Clips as scene scripts
____________________
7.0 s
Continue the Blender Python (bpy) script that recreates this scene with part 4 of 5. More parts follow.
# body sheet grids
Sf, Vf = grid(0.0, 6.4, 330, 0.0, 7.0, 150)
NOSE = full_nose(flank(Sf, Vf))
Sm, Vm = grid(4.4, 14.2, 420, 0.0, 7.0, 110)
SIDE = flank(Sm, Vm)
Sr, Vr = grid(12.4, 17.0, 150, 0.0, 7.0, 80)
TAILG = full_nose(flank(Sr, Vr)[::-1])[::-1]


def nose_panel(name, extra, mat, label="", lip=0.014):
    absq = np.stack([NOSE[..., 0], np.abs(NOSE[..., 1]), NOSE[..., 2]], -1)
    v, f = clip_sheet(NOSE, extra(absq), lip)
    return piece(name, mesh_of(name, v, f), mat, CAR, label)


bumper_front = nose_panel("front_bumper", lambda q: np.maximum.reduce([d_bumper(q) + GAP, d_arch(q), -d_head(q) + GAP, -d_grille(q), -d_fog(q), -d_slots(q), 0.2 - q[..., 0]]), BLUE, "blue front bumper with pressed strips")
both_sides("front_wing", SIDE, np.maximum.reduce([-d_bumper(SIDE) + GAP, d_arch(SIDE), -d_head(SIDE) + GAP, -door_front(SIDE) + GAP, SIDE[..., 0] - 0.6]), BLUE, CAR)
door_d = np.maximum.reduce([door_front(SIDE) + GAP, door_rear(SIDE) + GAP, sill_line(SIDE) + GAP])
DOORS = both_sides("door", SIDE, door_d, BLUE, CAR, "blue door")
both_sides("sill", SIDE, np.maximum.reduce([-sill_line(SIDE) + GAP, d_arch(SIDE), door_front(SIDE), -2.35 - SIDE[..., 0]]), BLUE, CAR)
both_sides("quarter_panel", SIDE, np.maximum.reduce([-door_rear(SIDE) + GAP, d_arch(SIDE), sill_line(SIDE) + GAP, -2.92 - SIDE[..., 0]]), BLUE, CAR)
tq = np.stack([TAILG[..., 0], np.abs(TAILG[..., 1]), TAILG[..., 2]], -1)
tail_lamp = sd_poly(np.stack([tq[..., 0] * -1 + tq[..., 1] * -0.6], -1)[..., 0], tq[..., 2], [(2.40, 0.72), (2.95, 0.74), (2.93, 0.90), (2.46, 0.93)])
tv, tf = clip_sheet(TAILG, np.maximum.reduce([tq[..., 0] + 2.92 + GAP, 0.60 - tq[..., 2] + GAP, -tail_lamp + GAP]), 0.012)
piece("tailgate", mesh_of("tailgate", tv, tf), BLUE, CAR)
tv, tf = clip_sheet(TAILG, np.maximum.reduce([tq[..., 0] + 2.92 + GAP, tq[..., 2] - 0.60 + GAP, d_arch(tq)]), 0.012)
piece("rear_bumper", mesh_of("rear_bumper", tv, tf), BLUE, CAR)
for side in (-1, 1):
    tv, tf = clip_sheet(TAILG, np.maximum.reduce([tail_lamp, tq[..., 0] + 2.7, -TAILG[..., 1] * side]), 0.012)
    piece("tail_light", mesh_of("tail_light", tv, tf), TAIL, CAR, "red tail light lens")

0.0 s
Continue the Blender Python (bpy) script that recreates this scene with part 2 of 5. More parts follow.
____________________
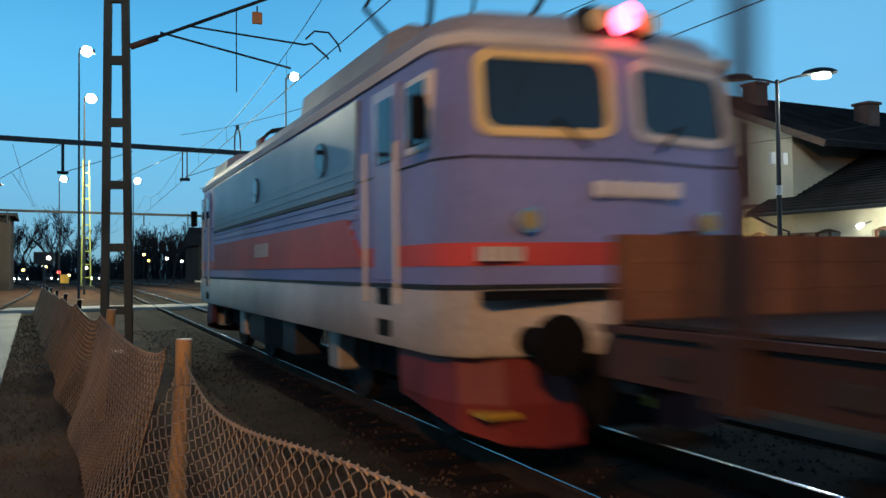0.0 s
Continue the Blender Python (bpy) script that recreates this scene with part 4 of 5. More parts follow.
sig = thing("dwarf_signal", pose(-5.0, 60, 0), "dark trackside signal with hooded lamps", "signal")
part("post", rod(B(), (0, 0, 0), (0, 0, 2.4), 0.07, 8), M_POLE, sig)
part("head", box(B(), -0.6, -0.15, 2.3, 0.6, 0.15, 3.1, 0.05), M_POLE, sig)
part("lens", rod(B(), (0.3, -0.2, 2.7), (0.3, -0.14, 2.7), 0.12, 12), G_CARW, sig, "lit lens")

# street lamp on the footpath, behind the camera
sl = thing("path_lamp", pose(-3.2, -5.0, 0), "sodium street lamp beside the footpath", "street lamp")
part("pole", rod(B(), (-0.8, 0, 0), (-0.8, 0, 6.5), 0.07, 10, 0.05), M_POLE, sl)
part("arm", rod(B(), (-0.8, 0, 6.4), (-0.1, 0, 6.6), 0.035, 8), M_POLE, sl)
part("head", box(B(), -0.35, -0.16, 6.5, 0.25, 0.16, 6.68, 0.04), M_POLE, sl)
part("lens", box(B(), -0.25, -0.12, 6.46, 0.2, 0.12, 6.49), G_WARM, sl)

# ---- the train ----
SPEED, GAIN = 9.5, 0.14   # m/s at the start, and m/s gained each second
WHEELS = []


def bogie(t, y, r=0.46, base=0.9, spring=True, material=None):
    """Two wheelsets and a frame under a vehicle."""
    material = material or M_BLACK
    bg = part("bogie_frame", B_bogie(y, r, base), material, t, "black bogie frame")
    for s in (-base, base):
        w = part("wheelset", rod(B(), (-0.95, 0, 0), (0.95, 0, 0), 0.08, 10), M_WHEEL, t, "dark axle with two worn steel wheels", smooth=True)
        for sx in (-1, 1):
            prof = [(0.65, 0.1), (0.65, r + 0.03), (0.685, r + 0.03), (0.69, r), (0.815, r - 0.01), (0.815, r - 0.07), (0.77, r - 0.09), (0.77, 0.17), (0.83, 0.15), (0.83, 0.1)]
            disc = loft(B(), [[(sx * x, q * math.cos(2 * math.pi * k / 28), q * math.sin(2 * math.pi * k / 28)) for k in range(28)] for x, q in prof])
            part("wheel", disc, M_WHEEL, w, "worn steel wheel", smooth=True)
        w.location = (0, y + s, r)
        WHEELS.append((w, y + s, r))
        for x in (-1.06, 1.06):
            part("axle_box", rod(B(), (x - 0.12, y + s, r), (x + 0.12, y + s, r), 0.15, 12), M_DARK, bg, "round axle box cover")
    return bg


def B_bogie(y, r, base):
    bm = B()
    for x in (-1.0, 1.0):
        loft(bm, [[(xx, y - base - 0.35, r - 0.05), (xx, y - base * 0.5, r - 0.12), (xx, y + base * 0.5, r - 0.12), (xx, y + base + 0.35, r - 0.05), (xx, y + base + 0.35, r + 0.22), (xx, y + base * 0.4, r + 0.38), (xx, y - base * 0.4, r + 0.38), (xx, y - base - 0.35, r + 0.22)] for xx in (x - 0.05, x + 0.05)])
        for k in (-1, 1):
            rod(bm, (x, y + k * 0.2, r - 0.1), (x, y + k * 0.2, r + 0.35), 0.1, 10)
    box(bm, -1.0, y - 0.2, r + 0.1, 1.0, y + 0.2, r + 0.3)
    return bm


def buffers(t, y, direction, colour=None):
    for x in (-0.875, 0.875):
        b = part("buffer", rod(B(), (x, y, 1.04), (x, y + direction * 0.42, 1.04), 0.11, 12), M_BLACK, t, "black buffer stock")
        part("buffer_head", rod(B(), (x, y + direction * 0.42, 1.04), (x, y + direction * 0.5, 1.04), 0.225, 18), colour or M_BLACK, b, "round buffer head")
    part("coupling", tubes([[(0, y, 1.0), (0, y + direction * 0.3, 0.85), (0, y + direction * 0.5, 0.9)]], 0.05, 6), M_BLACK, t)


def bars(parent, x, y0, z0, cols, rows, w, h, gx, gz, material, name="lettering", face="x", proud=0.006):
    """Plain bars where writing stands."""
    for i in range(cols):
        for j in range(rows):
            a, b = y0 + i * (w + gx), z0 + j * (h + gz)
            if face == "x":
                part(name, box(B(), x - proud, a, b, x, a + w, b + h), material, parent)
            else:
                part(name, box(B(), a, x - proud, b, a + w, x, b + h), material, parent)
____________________
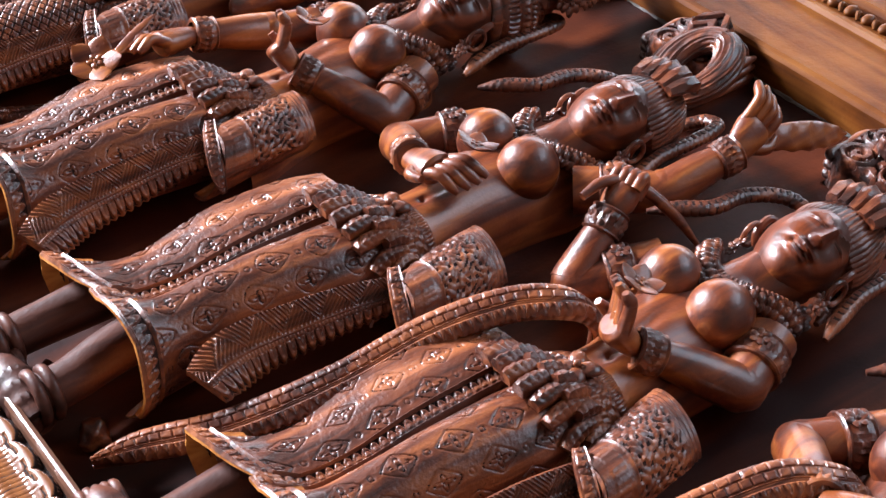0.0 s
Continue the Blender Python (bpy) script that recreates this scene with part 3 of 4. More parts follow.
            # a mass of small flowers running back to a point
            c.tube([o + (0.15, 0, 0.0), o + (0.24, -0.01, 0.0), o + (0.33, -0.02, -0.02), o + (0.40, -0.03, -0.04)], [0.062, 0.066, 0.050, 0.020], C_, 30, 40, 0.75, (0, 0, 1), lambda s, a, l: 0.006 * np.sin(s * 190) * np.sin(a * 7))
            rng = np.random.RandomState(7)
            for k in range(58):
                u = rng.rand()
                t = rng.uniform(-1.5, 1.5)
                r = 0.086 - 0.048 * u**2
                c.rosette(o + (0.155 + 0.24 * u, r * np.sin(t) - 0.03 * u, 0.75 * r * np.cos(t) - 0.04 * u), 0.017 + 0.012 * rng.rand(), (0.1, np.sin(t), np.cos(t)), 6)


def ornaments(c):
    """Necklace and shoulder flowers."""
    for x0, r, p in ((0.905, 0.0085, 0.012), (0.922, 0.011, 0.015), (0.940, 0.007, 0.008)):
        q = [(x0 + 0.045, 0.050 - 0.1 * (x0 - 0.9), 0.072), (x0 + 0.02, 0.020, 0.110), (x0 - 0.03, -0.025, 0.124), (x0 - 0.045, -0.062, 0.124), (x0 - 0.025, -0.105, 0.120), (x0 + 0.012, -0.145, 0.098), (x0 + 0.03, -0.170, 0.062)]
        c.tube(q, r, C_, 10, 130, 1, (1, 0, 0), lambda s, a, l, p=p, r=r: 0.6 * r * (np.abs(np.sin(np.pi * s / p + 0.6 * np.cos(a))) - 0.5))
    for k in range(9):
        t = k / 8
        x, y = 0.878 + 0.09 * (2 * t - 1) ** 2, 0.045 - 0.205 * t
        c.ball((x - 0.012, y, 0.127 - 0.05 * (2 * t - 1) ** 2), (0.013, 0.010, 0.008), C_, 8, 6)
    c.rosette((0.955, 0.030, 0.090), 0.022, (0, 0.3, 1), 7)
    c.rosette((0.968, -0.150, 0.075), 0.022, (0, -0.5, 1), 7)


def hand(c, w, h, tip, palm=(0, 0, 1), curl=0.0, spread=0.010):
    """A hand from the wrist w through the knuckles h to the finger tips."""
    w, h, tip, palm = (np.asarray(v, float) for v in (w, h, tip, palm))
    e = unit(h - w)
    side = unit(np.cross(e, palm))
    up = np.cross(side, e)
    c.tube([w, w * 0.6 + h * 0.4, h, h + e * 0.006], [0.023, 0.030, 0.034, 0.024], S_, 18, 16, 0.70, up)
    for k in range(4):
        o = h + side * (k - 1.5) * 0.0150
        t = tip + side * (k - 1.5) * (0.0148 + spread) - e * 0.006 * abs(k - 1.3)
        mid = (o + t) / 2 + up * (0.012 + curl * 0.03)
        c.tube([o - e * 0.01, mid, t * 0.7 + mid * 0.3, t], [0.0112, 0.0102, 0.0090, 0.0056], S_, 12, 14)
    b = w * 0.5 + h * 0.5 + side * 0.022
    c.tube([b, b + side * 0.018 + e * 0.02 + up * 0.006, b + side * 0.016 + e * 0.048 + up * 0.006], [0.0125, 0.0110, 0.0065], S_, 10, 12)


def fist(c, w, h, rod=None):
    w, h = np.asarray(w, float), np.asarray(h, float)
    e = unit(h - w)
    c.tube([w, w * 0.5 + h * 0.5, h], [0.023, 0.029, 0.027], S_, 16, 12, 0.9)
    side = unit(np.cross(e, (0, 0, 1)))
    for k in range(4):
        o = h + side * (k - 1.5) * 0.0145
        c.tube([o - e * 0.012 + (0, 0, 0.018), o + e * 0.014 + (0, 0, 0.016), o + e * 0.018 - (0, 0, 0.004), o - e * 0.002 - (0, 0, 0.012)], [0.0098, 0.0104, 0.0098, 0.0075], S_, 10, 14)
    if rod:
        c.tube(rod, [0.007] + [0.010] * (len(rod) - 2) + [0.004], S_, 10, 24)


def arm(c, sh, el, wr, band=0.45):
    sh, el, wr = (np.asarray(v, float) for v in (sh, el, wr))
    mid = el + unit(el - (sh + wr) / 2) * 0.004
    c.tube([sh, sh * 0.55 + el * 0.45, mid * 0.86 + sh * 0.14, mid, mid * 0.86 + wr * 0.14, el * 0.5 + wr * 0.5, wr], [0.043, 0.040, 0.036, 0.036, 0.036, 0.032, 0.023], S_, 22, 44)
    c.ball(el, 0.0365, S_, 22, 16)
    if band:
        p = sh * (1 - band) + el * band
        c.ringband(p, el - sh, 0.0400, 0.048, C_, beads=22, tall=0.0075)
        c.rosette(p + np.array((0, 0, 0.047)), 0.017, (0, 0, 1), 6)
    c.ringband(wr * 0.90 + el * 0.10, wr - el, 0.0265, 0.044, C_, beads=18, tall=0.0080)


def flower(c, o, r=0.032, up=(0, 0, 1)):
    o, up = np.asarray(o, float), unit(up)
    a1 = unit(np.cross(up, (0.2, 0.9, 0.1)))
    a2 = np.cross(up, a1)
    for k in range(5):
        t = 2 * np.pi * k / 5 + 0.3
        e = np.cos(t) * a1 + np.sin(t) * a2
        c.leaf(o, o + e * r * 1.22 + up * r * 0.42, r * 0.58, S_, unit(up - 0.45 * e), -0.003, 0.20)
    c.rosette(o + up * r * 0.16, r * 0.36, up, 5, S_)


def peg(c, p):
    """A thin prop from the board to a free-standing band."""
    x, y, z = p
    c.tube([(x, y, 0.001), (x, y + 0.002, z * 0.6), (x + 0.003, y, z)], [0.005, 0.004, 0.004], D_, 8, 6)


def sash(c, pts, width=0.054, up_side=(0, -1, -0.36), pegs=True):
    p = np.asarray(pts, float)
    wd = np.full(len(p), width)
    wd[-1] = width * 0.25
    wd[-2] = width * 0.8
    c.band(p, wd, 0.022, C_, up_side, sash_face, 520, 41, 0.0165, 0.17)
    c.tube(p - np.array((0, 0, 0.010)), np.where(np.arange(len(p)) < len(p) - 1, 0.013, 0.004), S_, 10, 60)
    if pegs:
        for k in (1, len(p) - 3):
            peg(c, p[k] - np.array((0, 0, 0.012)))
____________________
State, as a number only, how many lines in the entries include "that".

* [Final result]: 4